Many entrepreneurs share a common experience of starting off as the primary, (and in many cases, the only,) sales person for their company, and after achieving some success they hope to hire a professional sales team that can take the baton and continue the surge forward.  The CEO is excited about getting off the road, and being able to spend their time at the office while the sales team interfaces with customers.  Unfortunately, many find that their new team doesn't succeed and their next move is to assume that they hired the wrong people and therefore is to fire the first team and attempt rehiring a better staff.  Even the sales people themselves are stymied as to why they aren't able to succeed.

But the problem may not be related to their abilities.  Entrepreneurs who are talented enough to start their own business are often "jacks of all trades," and in addition to technology, are born salespeople.  Their success is based upon their ability to "work" a customer into a position of agreement and then to deliver the promised product that is partially created during the sales process. And, while a "professionally trained" salesperson may be better at selling, they don't have the resources and controls on the rest of the organization that are available to the CEO.  They frequently have a product that isn't quite ready for mass distribution and they are left in a position where they can't quite talk the customer into moving forward, nor can they reinvent the product so as to make the sales process easier, as the CEO might have done in their place.

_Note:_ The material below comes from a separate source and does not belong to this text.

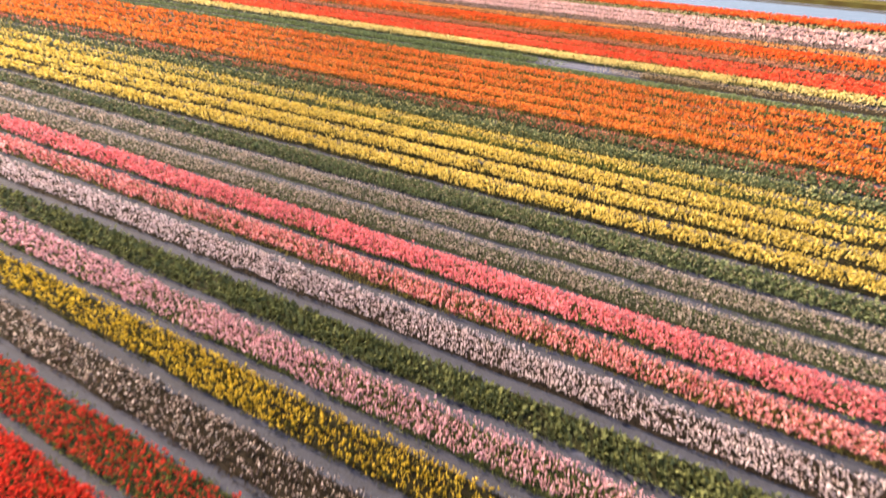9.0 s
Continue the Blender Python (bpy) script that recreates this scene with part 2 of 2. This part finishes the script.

So, the problem lies in the fact that the product really isn't ready for prime time and the success of the CEO in early sales was to often achieved through customization of the solution or the deal, based upon the observed problem at a particular customer. 

The solution lies somewhere between an independent sales group and the CEO continuing to own the sales process.  The CEO must create a process by which their ability to manage a customer and change the product is amplified by the new sales organization's ability to reach a greater number of customers.  Unfortunately, the CEO's desire to get off the road, is precisely the wrong direction to be moving.  Instead, the CEO is going to increase their travel, by reaching out to a greater number of potential clients, being actively engaged in each sale, until the product stabilizes and the sales people can come to closure on their own.

The only way to know when this occurs is to allow each sales person to segregate a small portion of their customer base, for whom they attempt to work the client on their own.  This not dissimilar from the standard approach taken by mature telemarketing and infomercial companies who reserve 15% of their media budget for experimentation to see if they can improve their customer acquisition cost through innovation in the advertising or sales processes.  

As well, in a small company, it's not unusual for one of the sales people to be markedly more successful than others, and the CEO's responsibility is also to identify the more successful methodologies and make sure that they are shared with the rest of the sales organization efficiently.